● **EXERCISE PROMPT**
Return the material exactly as supplied, apart from the pictures, which are omitted.

● **DATASET EXTRACT**
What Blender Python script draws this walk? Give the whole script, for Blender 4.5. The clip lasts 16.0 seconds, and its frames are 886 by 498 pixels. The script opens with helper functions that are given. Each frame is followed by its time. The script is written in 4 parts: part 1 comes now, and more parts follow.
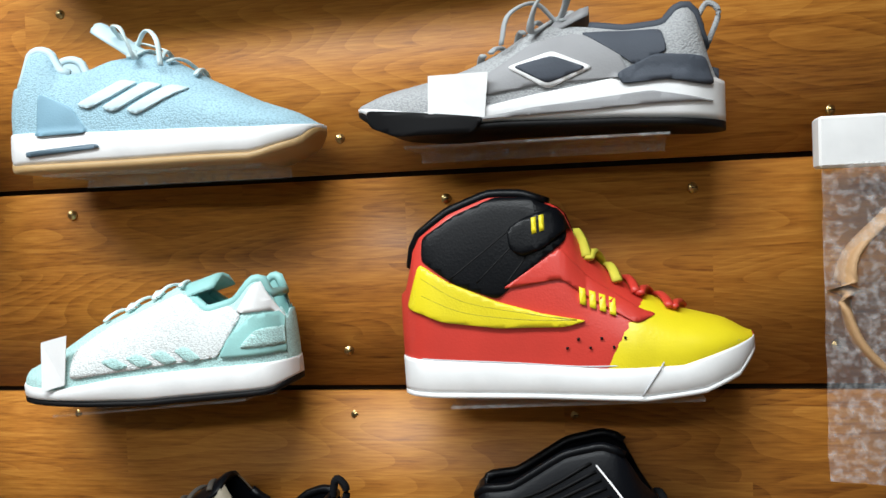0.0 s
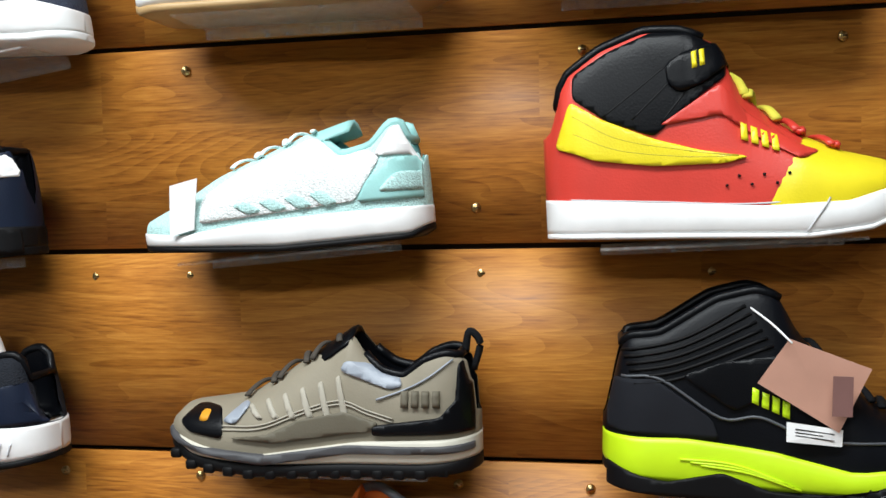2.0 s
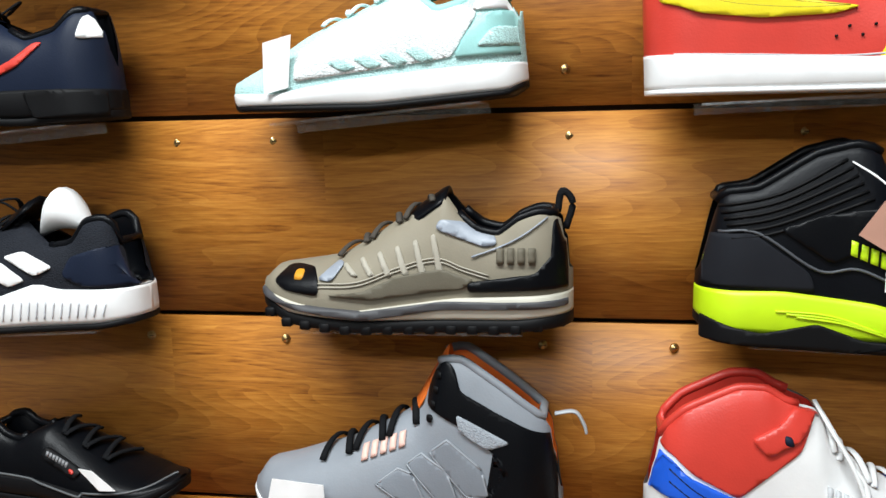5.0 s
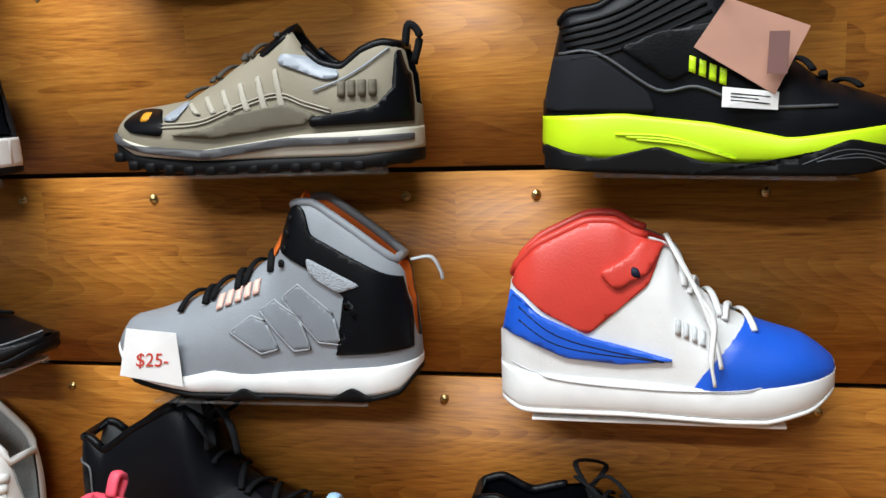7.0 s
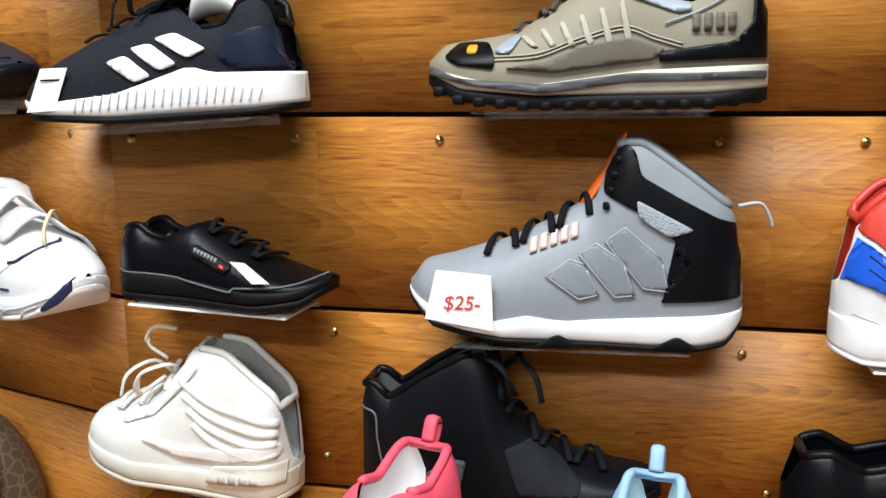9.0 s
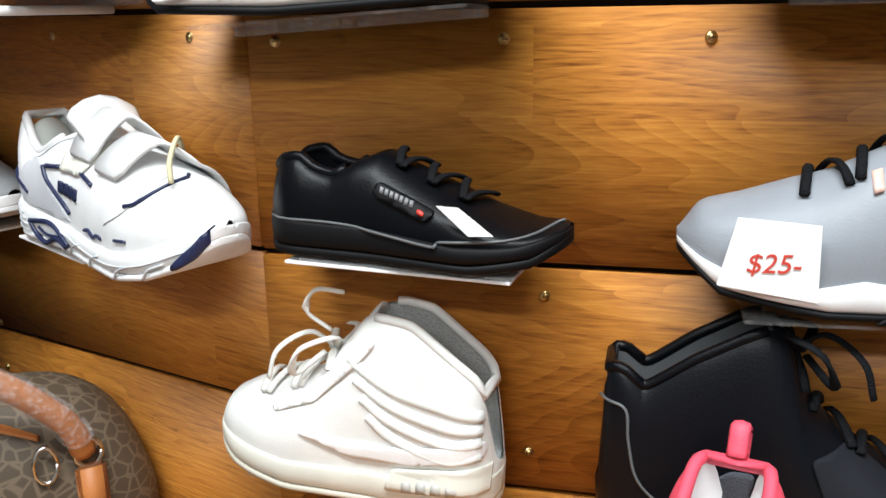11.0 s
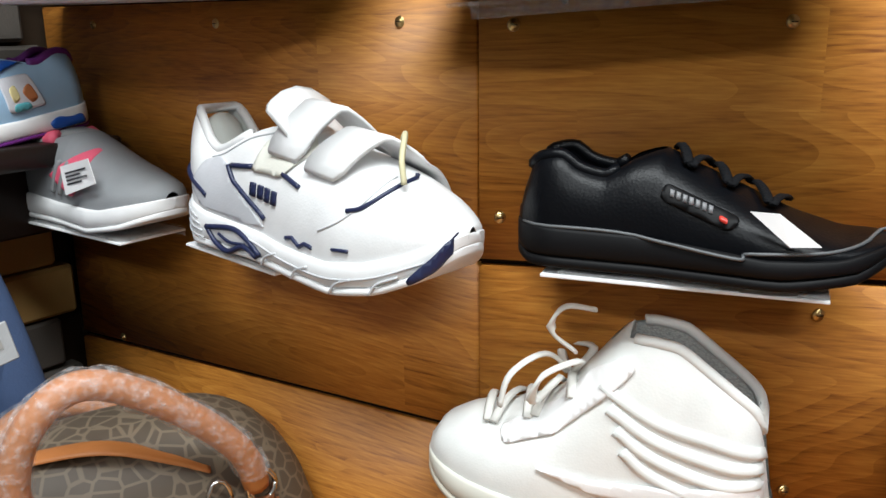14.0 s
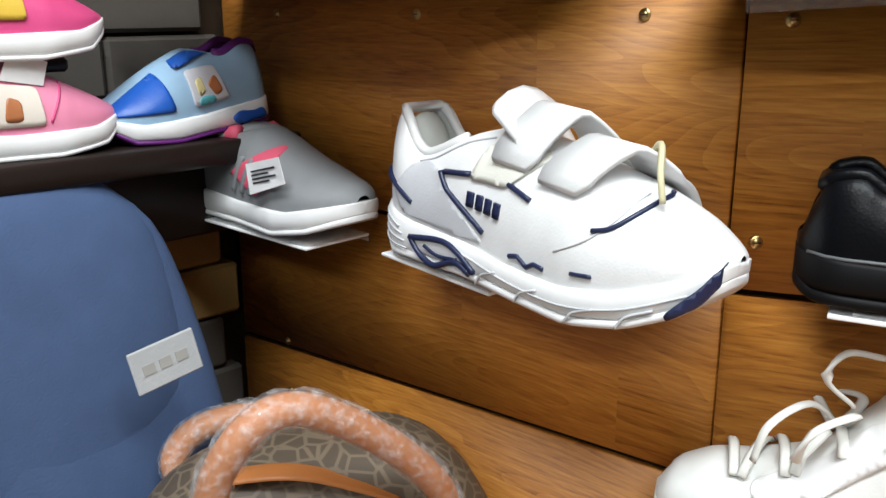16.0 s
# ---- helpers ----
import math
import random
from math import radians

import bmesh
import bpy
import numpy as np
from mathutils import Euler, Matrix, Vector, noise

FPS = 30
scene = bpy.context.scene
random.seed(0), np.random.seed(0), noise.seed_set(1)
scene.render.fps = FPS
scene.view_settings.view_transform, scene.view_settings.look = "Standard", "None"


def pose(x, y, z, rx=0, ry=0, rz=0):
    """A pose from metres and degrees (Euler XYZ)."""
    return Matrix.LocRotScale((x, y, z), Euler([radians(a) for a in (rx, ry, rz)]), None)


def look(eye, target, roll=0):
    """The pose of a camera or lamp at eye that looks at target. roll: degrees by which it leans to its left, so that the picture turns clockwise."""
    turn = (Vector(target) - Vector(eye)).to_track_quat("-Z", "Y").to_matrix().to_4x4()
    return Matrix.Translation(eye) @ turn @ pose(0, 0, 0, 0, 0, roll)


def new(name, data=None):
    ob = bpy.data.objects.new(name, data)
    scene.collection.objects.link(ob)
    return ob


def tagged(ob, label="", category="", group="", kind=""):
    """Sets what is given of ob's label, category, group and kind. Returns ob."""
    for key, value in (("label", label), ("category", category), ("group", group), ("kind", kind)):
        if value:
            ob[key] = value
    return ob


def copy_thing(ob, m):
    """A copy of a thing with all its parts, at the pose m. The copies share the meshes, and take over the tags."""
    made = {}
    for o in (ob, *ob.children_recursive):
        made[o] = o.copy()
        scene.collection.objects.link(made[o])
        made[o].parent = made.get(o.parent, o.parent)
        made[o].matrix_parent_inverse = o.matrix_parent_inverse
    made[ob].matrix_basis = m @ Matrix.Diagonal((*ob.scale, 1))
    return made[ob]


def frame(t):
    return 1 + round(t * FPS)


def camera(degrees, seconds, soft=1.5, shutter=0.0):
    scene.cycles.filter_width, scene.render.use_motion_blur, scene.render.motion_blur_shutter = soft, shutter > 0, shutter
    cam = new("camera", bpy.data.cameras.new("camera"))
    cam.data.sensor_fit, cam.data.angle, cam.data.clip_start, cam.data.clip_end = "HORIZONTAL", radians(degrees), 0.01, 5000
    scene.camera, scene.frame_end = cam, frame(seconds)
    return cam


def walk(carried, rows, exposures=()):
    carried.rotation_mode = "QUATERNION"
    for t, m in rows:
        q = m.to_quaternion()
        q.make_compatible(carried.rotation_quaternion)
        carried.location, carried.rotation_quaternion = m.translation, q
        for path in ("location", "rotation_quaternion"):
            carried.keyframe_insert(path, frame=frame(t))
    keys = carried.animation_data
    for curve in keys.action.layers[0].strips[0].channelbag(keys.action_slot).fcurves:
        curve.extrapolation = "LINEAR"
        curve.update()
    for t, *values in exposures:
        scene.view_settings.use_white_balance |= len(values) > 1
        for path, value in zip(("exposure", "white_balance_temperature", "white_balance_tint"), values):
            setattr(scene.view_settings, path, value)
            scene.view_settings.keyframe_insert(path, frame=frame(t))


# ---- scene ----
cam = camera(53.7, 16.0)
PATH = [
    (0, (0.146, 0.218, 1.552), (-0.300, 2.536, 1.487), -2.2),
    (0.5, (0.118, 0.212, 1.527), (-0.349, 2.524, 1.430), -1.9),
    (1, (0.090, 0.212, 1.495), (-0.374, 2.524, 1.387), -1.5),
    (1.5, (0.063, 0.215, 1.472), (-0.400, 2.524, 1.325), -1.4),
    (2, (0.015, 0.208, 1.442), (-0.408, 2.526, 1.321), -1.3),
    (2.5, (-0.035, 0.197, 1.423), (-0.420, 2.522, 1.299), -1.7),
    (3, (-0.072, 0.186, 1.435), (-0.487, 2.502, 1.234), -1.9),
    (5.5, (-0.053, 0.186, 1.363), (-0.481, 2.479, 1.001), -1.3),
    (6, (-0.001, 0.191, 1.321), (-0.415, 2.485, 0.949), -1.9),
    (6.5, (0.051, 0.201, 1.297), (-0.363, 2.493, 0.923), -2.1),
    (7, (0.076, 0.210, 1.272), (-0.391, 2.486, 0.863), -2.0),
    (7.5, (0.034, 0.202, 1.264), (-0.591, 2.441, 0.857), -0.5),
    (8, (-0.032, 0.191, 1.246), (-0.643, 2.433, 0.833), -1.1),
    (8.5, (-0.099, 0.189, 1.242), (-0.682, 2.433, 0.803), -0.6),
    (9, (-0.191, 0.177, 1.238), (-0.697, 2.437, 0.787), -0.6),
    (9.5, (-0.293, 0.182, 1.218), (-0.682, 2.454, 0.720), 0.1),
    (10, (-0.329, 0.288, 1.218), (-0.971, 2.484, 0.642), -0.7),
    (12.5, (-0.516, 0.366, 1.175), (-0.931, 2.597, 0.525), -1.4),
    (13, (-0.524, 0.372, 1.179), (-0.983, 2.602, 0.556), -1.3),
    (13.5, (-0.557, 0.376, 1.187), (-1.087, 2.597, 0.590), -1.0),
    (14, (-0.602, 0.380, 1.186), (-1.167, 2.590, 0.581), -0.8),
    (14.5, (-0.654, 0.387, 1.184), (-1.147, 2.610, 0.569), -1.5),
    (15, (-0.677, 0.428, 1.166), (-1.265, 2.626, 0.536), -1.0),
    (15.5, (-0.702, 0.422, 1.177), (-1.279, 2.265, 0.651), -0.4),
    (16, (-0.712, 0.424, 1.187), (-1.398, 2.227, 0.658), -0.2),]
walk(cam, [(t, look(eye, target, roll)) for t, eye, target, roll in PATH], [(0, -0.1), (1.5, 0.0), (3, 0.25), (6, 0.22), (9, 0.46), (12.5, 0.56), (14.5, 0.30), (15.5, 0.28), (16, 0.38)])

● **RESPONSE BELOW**
What Blender Python script draws this walk? Give the whole script, for Blender 4.5. The clip lasts 16.0 seconds, and its frames are 886 by 498 pixels. The script opens with helper functions that are given. Each frame is followed by its time. The script is written in 4 parts: part 1 comes now, and more parts follow.
0.0 s
2.0 s
5.0 s
7.0 s
9.0 s
11.0 s
14.0 s
16.0 s
# ---- helpers ----
import math
import random
from math import radians

import bmesh
import bpy
import numpy as np
from mathutils import Euler, Matrix, Vector, noise

FPS = 30
scene = bpy.context.scene
random.seed(0), np.random.seed(0), noise.seed_set(1)
scene.render.fps = FPS
scene.view_settings.view_transform, scene.view_settings.look = "Standard", "None"


def pose(x, y, z, rx=0, ry=0, rz=0):
    """A pose from metres and degrees (Euler XYZ)."""
    return Matrix.LocRotScale((x, y, z), Euler([radians(a) for a in (rx, ry, rz)]), None)


def look(eye, target, roll=0):
    """The pose of a camera or lamp at eye that looks at target. roll: degrees by which it leans to its left, so that the picture turns clockwise."""
    turn = (Vector(target) - Vector(eye)).to_track_quat("-Z", "Y").to_matrix().to_4x4()
    return Matrix.Translation(eye) @ turn @ pose(0, 0, 0, 0, 0, roll)


def new(name, data=None):
    ob = bpy.data.objects.new(name, data)
    scene.collection.objects.link(ob)
    return ob


def tagged(ob, label="", category="", group="", kind=""):
    """Sets what is given of ob's label, category, group and kind. Returns ob."""
    for key, value in (("label", label), ("category", category), ("group", group), ("kind", kind)):
        if value:
            ob[key] = value
    return ob


def copy_thing(ob, m):
    """A copy of a thing with all its parts, at the pose m. The copies share the meshes, and take over the tags."""
    made = {}
    for o in (ob, *ob.children_recursive):
        made[o] = o.copy()
        scene.collection.objects.link(made[o])
        made[o].parent = made.get(o.parent, o.parent)
        made[o].matrix_parent_inverse = o.matrix_parent_inverse
    made[ob].matrix_basis = m @ Matrix.Diagonal((*ob.scale, 1))
    return made[ob]


def frame(t):
    return 1 + round(t * FPS)


def camera(degrees, seconds, soft=1.5, shutter=0.0):
    scene.cycles.filter_width, scene.render.use_motion_blur, scene.render.motion_blur_shutter = soft, shutter > 0, shutter
    cam = new("camera", bpy.data.cameras.new("camera"))
    cam.data.sensor_fit, cam.data.angle, cam.data.clip_start, cam.data.clip_end = "HORIZONTAL", radians(degrees), 0.01, 5000
    scene.camera, scene.frame_end = cam, frame(seconds)
    return cam


def walk(carried, rows, exposures=()):
    carried.rotation_mode = "QUATERNION"
    for t, m in rows:
        q = m.to_quaternion()
        q.make_compatible(carried.rotation_quaternion)
        carried.location, carried.rotation_quaternion = m.translation, q
        for path in ("location", "rotation_quaternion"):
            carried.keyframe_insert(path, frame=frame(t))
    keys = carried.animation_data
    for curve in keys.action.layers[0].strips[0].channelbag(keys.action_slot).fcurves:
        curve.extrapolation = "LINEAR"
        curve.update()
    for t, *values in exposures:
        scene.view_settings.use_white_balance |= len(values) > 1
        for path, value in zip(("exposure", "white_balance_temperature", "white_balance_tint"), values):
            setattr(scene.view_settings, path, value)
            scene.view_settings.keyframe_insert(path, frame=frame(t))


# ---- scene ----
cam = camera(53.7, 16.0)
PATH = [
    (0, (0.146, 0.218, 1.552), (-0.300, 2.536, 1.487), -2.2),
    (0.5, (0.118, 0.212, 1.527), (-0.349, 2.524, 1.430), -1.9),
    (1, (0.090, 0.212, 1.495), (-0.374, 2.524, 1.387), -1.5),
    (1.5, (0.063, 0.215, 1.472), (-0.400, 2.524, 1.325), -1.4),
    (2, (0.015, 0.208, 1.442), (-0.408, 2.526, 1.321), -1.3),
    (2.5, (-0.035, 0.197, 1.423), (-0.420, 2.522, 1.299), -1.7),
    (3, (-0.072, 0.186, 1.435), (-0.487, 2.502, 1.234), -1.9),
    (5.5, (-0.053, 0.186, 1.363), (-0.481, 2.479, 1.001), -1.3),
    (6, (-0.001, 0.191, 1.321), (-0.415, 2.485, 0.949), -1.9),
    (6.5, (0.051, 0.201, 1.297), (-0.363, 2.493, 0.923), -2.1),
    (7, (0.076, 0.210, 1.272), (-0.391, 2.486, 0.863), -2.0),
    (7.5, (0.034, 0.202, 1.264), (-0.591, 2.441, 0.857), -0.5),
    (8, (-0.032, 0.191, 1.246), (-0.643, 2.433, 0.833), -1.1),
    (8.5, (-0.099, 0.189, 1.242), (-0.682, 2.433, 0.803), -0.6),
    (9, (-0.191, 0.177, 1.238), (-0.697, 2.437, 0.787), -0.6),
    (9.5, (-0.293, 0.182, 1.218), (-0.682, 2.454, 0.720), 0.1),
    (10, (-0.329, 0.288, 1.218), (-0.971, 2.484, 0.642), -0.7),
    (12.5, (-0.516, 0.366, 1.175), (-0.931, 2.597, 0.525), -1.4),
    (13, (-0.524, 0.372, 1.179), (-0.983, 2.602, 0.556), -1.3),
    (13.5, (-0.557, 0.376, 1.187), (-1.087, 2.597, 0.590), -1.0),
    (14, (-0.602, 0.380, 1.186), (-1.167, 2.590, 0.581), -0.8),
    (14.5, (-0.654, 0.387, 1.184), (-1.147, 2.610, 0.569), -1.5),
    (15, (-0.677, 0.428, 1.166), (-1.265, 2.626, 0.536), -1.0),
    (15.5, (-0.702, 0.422, 1.177), (-1.279, 2.265, 0.651), -0.4),
    (16, (-0.712, 0.424, 1.187), (-1.398, 2.227, 0.658), -0.2),]
walk(cam, [(t, look(eye, target, roll)) for t, eye, target, roll in PATH], [(0, -0.1), (1.5, 0.0), (3, 0.25), (6, 0.22), (9, 0.46), (12.5, 0.56), (14.5, 0.30), (15.5, 0.28), (16, 0.38)])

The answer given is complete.